Have you investigated http://www.elasticsearch.org/ ?

I'd really recommend reading up on the Solr (I notice you mention Solr in your first post) and ElasticSearch projects; these guys, along with Lucene, have collectively solved many of the problems you're investigating.

They're both open source, and (Solr at least) have extensive mailing lists so you can see the sorts of problems people face when building generalized search engines.


Nutch will do the crawling and indexing for you. Solr has a web interface built in. You can build your own SE in a couple hours. Then you can do some clever machine learning based on usage data with Mahout.

http://nutch.apache.org/ http://mahout.apache.org/


I recommend reading 'Managing Gigabytes' by Witten, Moffat and Bell:

http://www.amazon.com/Managing-Gigabytes-Compressing-Multime...


Best of luck to the author.

Does remind me a broader question -- why is there no popular open source search engine? This seems much more tractable than an open source social network. I wouldn't be surprised if it could money/resources from major players like Facebook, Apple, Oracle. Apache has a lot of hte pieces, but no consumer facing front-end that ties it all together to search the web (AFAIK).


Edit: there appears to be such a project, at least on the crawling side: http://www.commoncrawl.org/

I'd say there's a combination of factors, the first (and most important) being that Google is good enough for most people.

You'd need to coordinate crawling so as not to turn it into a giant DDoS machine; speed will be an issue due to geo distribution, variable hardware and result sets.

Validity and reliability of the data would also be issues, and would probably require several peers to "agree" to consistency, but in a way that does not allow easy gaming of results.

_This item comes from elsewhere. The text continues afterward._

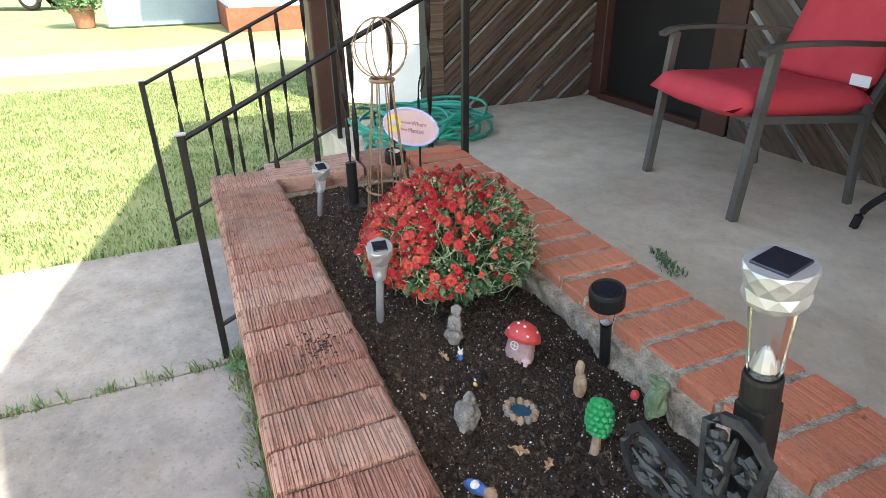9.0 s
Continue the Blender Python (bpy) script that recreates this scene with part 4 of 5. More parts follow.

I suppose they're all solvable, though I think there would have to be a powerful incentive to do so. I imagine it'd be quite pricey too for the individual, though perhaps Gabriel Weinberg* could weigh in there.

[*] http://www.gabrielweinberg.com/


I'd say there's a combination of factors, the first (and most important) being that Google is good enough for most people.

This is actually why I think it's important to have a good open source alternative. Google is good today. And frankly, if Bing wasn't around, Google could probably stop doing any work on search for the next five years with impunity.


Gabe outsources his full-web index to Yahoo BOSS/Bing.


Search engines are expensive to run. Roughly speaking, to do it well, you have to keep an up-to-date copy of the internet in RAM.


Talk to the guy behind gigablast.com


I believe the solution to much of the problem lies in Riak. It is erlang based, has Map Reduce, is document oriented, has Free Text Search built in, is Solr compatible (though sketchy on details there) and is very scalable, and importantly, operationally easy for a small team.

I too found an impedance mismatch with CouchDB for what I'm working on (which is much like a search engine, but not quite), and found Riak to be a good solution.